In 1850 medical science had progressed into a forty-year time window when anesthesia made abortions painless, but Pasteur had still not identified bacteria, and Lister had not devised a way to cope with them. Abortions, common in ancient Greece but forbidden by Hippocrates, suddenly were widely demanded by 19th Century women in a situation when their judgment was vulnerable. Abortions were easy to do, all right, but women died like flies from the resulting infections, and the American Medical Association was distraught about it. The Oath of Hippocrates was brought forward to emphasize its prohibition of abortion, and the performance was made unethical for a member of the Association, sufficient cause to warrant expulsion. When that proved inadequate, the delegates agreed to go to their local state legislatures and seek legislation prohibiting the performance of abortion by anyone, member or non-member of the Association. These laws were quickly passed, and it was the Texas version which was overturned by Roe v. Wade as an unconstitutional denial of privacy. Roe was a pseudonym for the patient, and Wade was then Attorney General of Texas, the officer charged with enforcing Texas law. By 1900 abortions became both easy and safe for the mother, and by 1911 the AMA had reversed its position. The scientific surgical situation is well illustrated by a later famous painting about Philadelphia surgery by Thomas Eakins, the Agnew Clinic, in which the surgical team is portrayed in its modern costume of sterile gowns and rubber gloves. But it didn't matter, since by that time various churches had hardened their doctrines.
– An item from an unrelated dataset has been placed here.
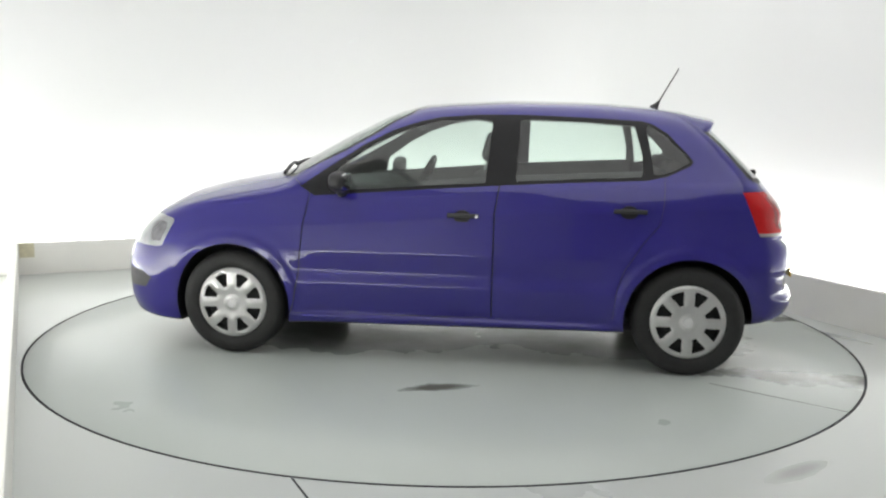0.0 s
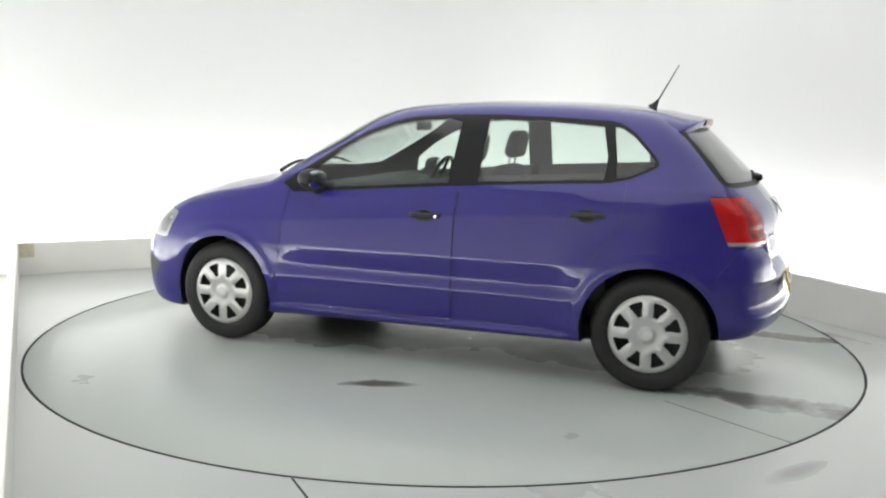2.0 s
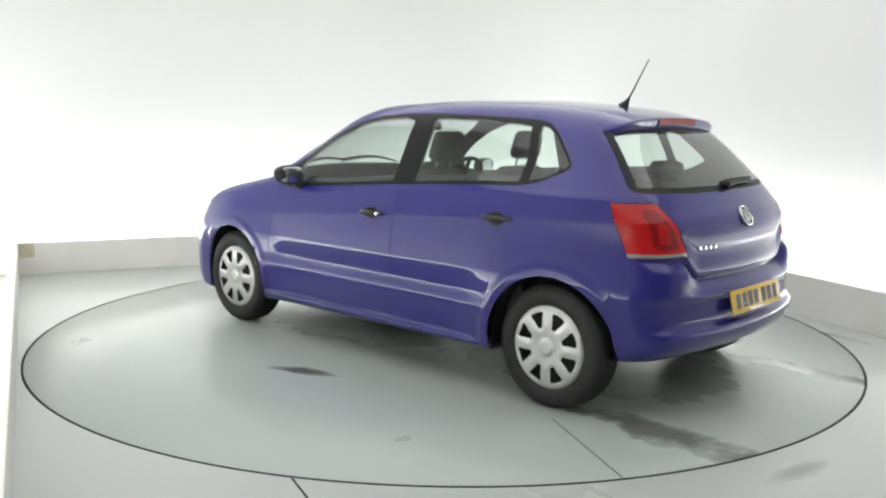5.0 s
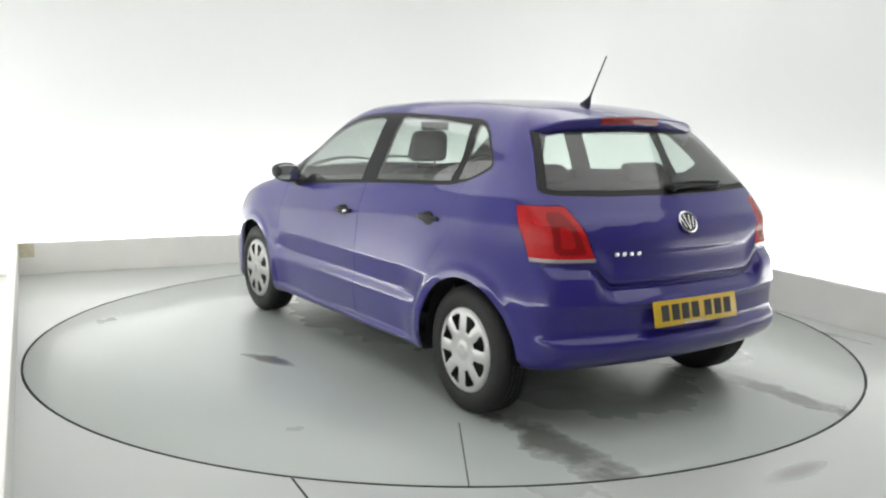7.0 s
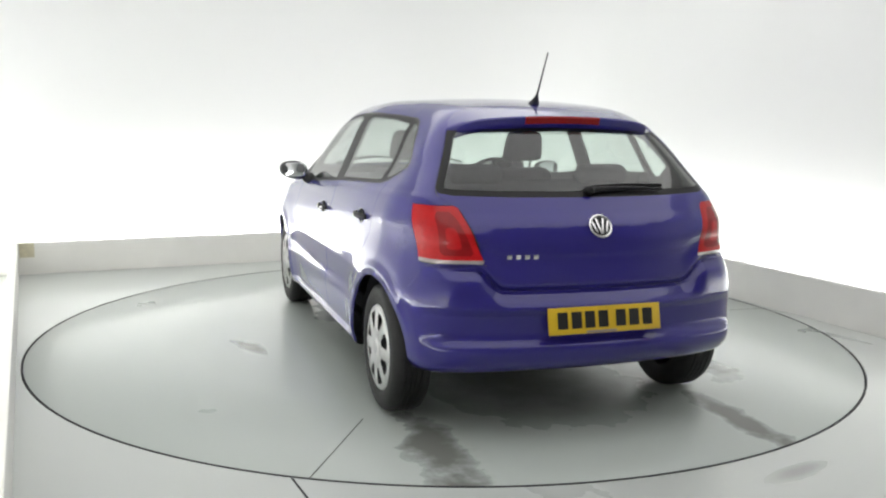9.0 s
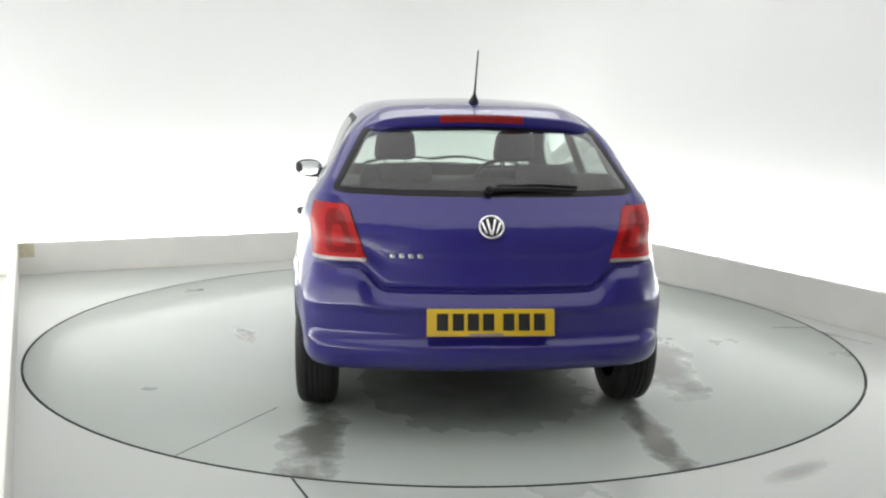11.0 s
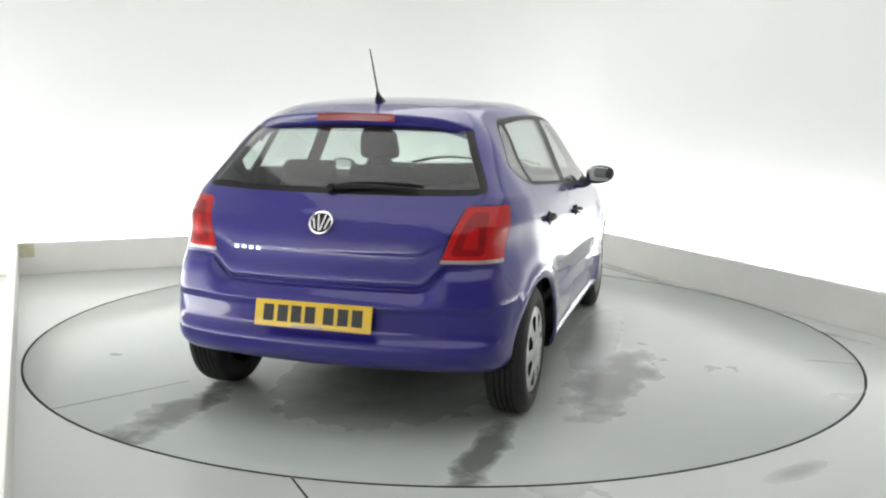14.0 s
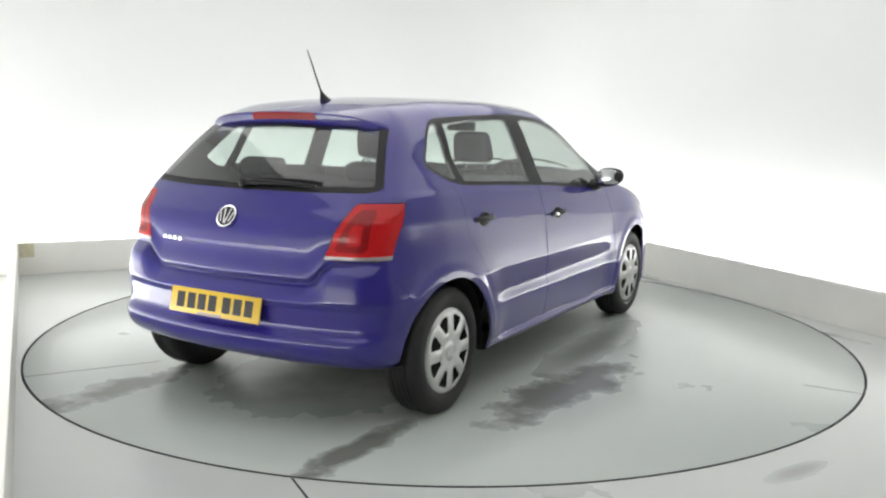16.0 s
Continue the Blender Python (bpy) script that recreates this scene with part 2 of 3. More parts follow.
def body_field(P):
    """Below zero inside the car body."""
    x, a, z = P[:, 0], np.abs(P[:, 1]), P[:, 2]
    belt, w = BELT(x), PLAN(x)
    up = np.maximum(z - belt + 0.16, 0)           # above the shoulder crease
    over = np.maximum(up - 0.16, 0)
    soft = 0.012 + 0.05 * ease((-x - 0.8) / 0.5)
    high = np.maximum(z - belt + 0.035, 0)        # above the shoulder edge under the windows
    lean = 0.22 * (np.sqrt(up * up + soft * soft) - soft) + (0.18 + 0.07 * ease((-x - 0.3) / 0.6)) * (np.sqrt(high * high + 0.0001) - 0.01) + 0.08 * over * over
    lean = lean + 0.007 * ease((z - belt + 0.05) / 0.04) * ease((-x - 0.85) / 0.4)      # ledge under the rear pillar
    ramp = np.clip(up / 0.30, 0, 1)
    lean = lean + TAPER(x) * ramp * ramp * (3 - 2 * ramp)
    mid = np.clip((0.95 - np.abs(x - 0.02)) / 0.2, 0, 1)
    y = w + FLANK(np.minimum(z, 0.865)) * (0.12 + 0.88 * mid) + SIDE(np.minimum(z, 0.865)) * (0.4 + 0.6 * ease((x + 1.5) / 0.5)) - lean
    for ax in (AXLE, -AXLE):
        r = np.hypot(x - ax, z - WHEEL_Z)
        y = y + (0.011 * bell(np.maximum(r - 0.365, 0), 0.028) + 0.015 * bell(np.maximum(r - 0.40, 0), 0.10)) * np.where(np.abs(x) > AXLE, ease((z - 0.38) / 0.24), ease((z - 0.2) / 0.1))
    y = y + 0.045 * ease((-x - 1.30) / 0.36) * ease((0.82 - z) / 0.26)      # bumper stands proud
    side = (a - y) * 0.93
    drop = 0.10 - 0.01 * np.clip((x - 0.9) / 0.5, 0, 1)
    top = (z - TOP(x + 0.10 * (a / 0.6) ** 2 * np.clip(x / 0.6, 0, 1)) + drop * a * a) * np.where((x > 0.2) & (x < 1.1), 0.87, 0.97)
    bow = 0.22 * a * a + 0.35 * np.maximum(a - 0.5, 0) ** 2
    lift = 0.095 * ease((a - 0.41) / 0.14) * ease((z - 0.54) / 0.16) * ease((0.92 - z) / 0.18)
    round_back = ease((-x - 1.52) / 0.24)        # the bumper's ledges die out towards the wheel
    tail = TAIL_CORNER(z - lift) * (1 - round_back) + TAIL(z - lift) * round_back
    rear = (tail + bow - x) * np.where(z > 0.9, 0.75, 0.97)
    front = x - (NOSE(z) - 0.22 * a * a - 1.3 * np.maximum(a - 0.5, 0) ** 2)
    under = UNDER(x) - z
    f = smax(side, top, np.where(x > 0.95, 0.045, 0.045 + 0.085 * np.clip((0.95 - x) / 0.3, 0, 1) + 0.05 * np.clip((-x - 0.9) / 0.4, 0, 1)))
    f = smax(f, rear, 0.07 + 0.015 * np.clip((z - 1.0) / 0.1, 0, 1))
    f = smax(f, front, 0.12)
    return smax(f, under, 0.03 + 0.07 * np.clip((-x - 1.3) / 0.2, 0, 1))


def gradient(P, e=0.004):
    g = np.empty_like(P)
    for k in range(3):
        d = np.zeros(3)
        d[k] = e
        g[:, k] = (body_field(P + d) - body_field(P - d)) / (2 * e)
    return g


def settle(P, times=3):
    for _ in range(times):
        g = gradient(P)
        P = P - g * (body_field(P) / np.maximum((g * g).sum(1), 0.05))[:, None]
    return P


def net(step=0.016):
    """A closed quad net over the body, from a lattice of cells."""
    lo, hi = np.array([-1.96, -0.91, 0.12]), np.array([2.12, 0.91, 1.50])
    n = np.ceil((hi - lo) / step).astype(int) + 1
    ax = [lo[k] + step * np.arange(n[k]) for k in range(3)]
    G = np.stack(np.meshgrid(*ax, indexing="ij"), -1).reshape(-1, 3)
    F = np.concatenate([body_field(c) for c in np.array_split(G, 8)]).reshape(n)
    S = F < 0
    m = n - 1
    total = np.zeros(m)
    for d in np.ndindex(2, 2, 2):
        total += S[d[0]:d[0] + m[0], d[1]:d[1] + m[1], d[2]:d[2] + m[2]]
    mixed = (total > 0) & (total < 8)
    index = -np.ones(m, int)
    index[mixed] = np.arange(mixed.sum())
    cells = np.argwhere(mixed)
    V = lo + step * (cells + 0.5)
    V = settle(V, 6)
    quads = []
    for k in range(3):
        i, j = (k + 1) % 3, (k + 2) % 3
        a = [slice(None)] * 3
        b = [slice(None)] * 3
        a[k], b[k] = slice(0, -1), slice(1, None)
        sa, sb = S[tuple(a)], S[tuple(b)]
        E = np.argwhere(sa != sb)
        E = E[(E[:, i] > 0) & (E[:, j] > 0) & (E[:, i] < m[i]) & (E[:, j] < m[j])]
        flip = sa[tuple(E.T)]
        q = []
        for di, dj in ((-1, -1), (0, -1), (0, 0), (-1, 0)):
            c = E.copy()
            c[:, i] += di
            c[:, j] += dj
            q.append(index[tuple(c.T)])
        q = np.stack(q, 1)
        q[~flip] = q[~flip][:, ::-1]
        quads.append(q)
    Q = np.concatenate(quads)
    T = np.concatenate([Q[:, [0, 1, 2]], Q[:, [0, 2, 3]]])
    return V, T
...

Religious leaders and their constituent politicians simply no longer cared what the medical profession thought about it. For at least the following century, ideological combatants were plainly only interested in whether physician opinion might advance one side or the other of their argument with useful official statements. Our real position, if anyone cares, is that we started out seeking protection for the safety of the mother, but the issue got twisted by others into disputes about the welfare of the unborn fetus.
Since this is the case, there plainly may be reason for state legislatures to reconsider the state laws they passed in the 19th Century, during that forty-year window of time when the scientific facts were in transition. But when a leap is made by the appointed referees of the federal government to overturn state laws, even about a basically medical issue, there has to be some legal reason to intervene; a medical reason somehow doesn't count. Justice Blackmun's discovery of an unnoticed right to "privacy" in the Constitution, where the word does not appear, is just too hard for us non-lawyers to deal with. Suppose we leave the fine points of the Bill of Rights to those constitutional lawyers. What's at stake here, among other things of course, is whether the Federal Courts are justified in overturning well-intentioned state laws which had served well for at least fifty years -- simply out of impatience with the sluggishness and political timidness of state legislatures to revise obsolete laws. That's unbalancing the Constitution for comparatively minor cause. Even major cause is something we have agreed to adjust in other ways, by amendment, not judicial opinion. And that's my opinion, having comparatively little to do with abortion.